On Wednesday, Feb. 18, Professor and Chair of Jewish Studies at Rutgers University Jeffrey Shandler delivered the annual Dr. Maurice Sitomer Lecture, entitled “Seeing As Believing: Watching Videotaped Interviews with Holocaust Survivors,” in Taylor Hall.
Shandler, one of the leading experts on Jewish studies, Holocaust remembrance and cultural ethnology, is the author of such books as “Anne Frank Unbound: Media, Imagination, Memory,” “Awakening Lives: Autobiographies of Jewish Youth in Poland before the Holocaust” and most notably, “Shtetl: A Vernacular Intellectual History.”
In the lecture, which was sponsored by the Jewish Studies Department, Shandler shared his research of the video recordings of Holocaust survivors and witnesses, and explained how a close examination of the details of these historical testimonies can provide a more intimate understanding of their stories and experiences.

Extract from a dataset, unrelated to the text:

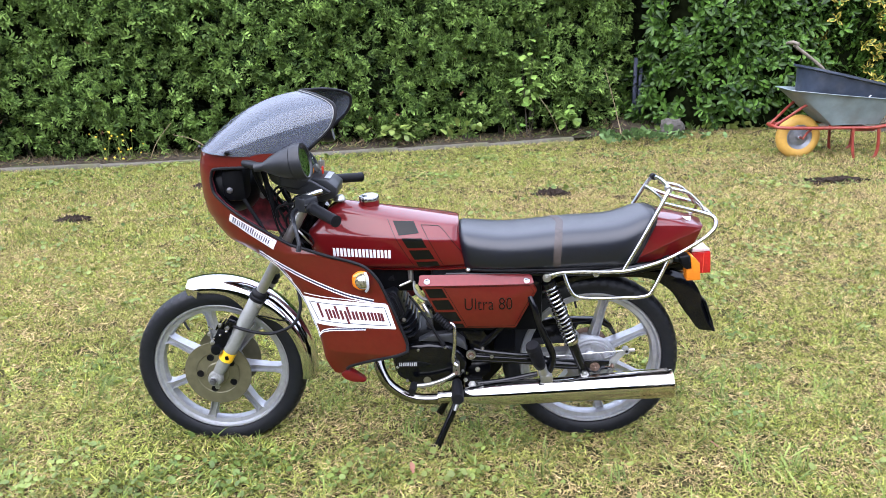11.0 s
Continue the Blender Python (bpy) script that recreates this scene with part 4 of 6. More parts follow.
def build_wheelbarrow():
    """Galvanised barrow with a yellow tyre; it points along -x, its middle at y = 4.75."""
    yc = 4.75
    b = tagged(new("wheelbarrow"), "garden wheelbarrow with grey steel tray, red tube frame and yellow wheel", "wheelbarrow")
    b.location = (0, 0, 0)
    wheel = part("wheel", lathe([(0.098, -0.030), (0.112, -0.042), (0.135, -0.050), (0.160, -0.050), (0.180, -0.042), (0.195, -0.025), (0.203, 0), (0.195, 0.025), (0.180, 0.042), (0.160, 0.050), (0.135, 0.050), (0.112, 0.042), (0.098, 0.030)], (3.36, yc, 0.195), seg=40), BARROW_YELLOW, b, "worn yellow foam tyre")
    part("rim", lathe([(0, -0.05), (0.02, -0.05), (0.03, -0.03), (0.085, -0.022), (0.112, -0.045), (0.12, -0.04), (0.12, 0.04), (0.112, 0.045), (0.085, 0.022), (0.03, 0.03), (0.02, 0.05), (0, 0.05)], (3.36, yc, 0.195), seg=32), RIM_STEEL, wheel, "grey steel rim")
    part("hub_cap", lathe([(0, 0.012), (0.012, 0.011), (0.016, 0.0), (0, 0.0)], (3.36, yc - 0.05, 0.195), (0, -1, 0), 16), GREY_PRINT, wheel)
    part("axle", tube([(3.36, yc - 0.12, 0.195), (3.36, yc + 0.12, 0.195)], 0.012, 8), BARROW_RED, wheel)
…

Shandler remarked, “What I’ve been doing is looking through the [University of Southern California] Shoah Foundation’s Visual History Archive, which contains over 51,000 videotaped interviews of survivors and witnesses of the Holocaust, making it the world’s largest collection– longest by a long shot.”
The archive at the University of Southern California Shoah Foundation was created in the mid-1990s at the initiative of filmmaker Steven Spielberg, who had been talking to many Holocaust survivors and witnesses in preparation for his 1993 feature film “Schindler’s List.” Over the course of the last ten years, the archive has digitized their holdings and make them available online for those with a commitment to, or a curiosity for, Holocaust remembrance.
“I’ve studied these videos for multiple reasons. First, as part of my ongoing interest in works of Holocaust remembrance, and looking at what these interviews reveal about how survivors recall this past and examining the agendas behind the documenting of their recollections. Also, as a project of digital humanities, I’m interested in how visual history art relies on digital media to preserve, to inventory, to index and to disseminate these holdings, and then how these media in turn shape the ways that this extensive resource can be used.”
The lecture was highly well-received by members of the community, who were pleased to witness not only Shandler’s mastery of his subject, but the nuanced approach he took in demonstrating it.
Professor of English and Director of Jewish Studies Peter Antelyes commented, in an emailed statement, “Ordinarily, Holocaust interviews are viewed through the lens of documentary evidence; as Professor Shandler’s work reveals, though, that lens is also the lens of media, and so we need to examine the role played by that media in constituting and conveying those evidentiary (and humanly moving) events.”
Abigail Johnson ’17, like many others, echoed this sentiment. “[Shandler] offered insight into a part of this history that I’ve never really considered,” she wrote, in an emailed statement. “He also told us about objects that were documented by video that survivors carried with them during the time period of Holocaust.”
She continued, “One particular survivor had a rosary which had saved his life as having the rosary allowed him to hid his Judaism from the Nazis and then there was a discussion about what that might mean to him, to us, to history that it was a religious object, but not a Jewish object, that saved his life.
“[F]or viewers of these videos, the act of seeing is tied to acts of believing, whether it’s in a human system of justice or in divine authority,” Shandler remarked. “The signifying power of these exceptional moments redounds onto the general value of watching Holocaust survivors tell their stories. Like a scarred limb or a rosary, these people too may well look irdinary until we watch them tell their extraordinary stories.”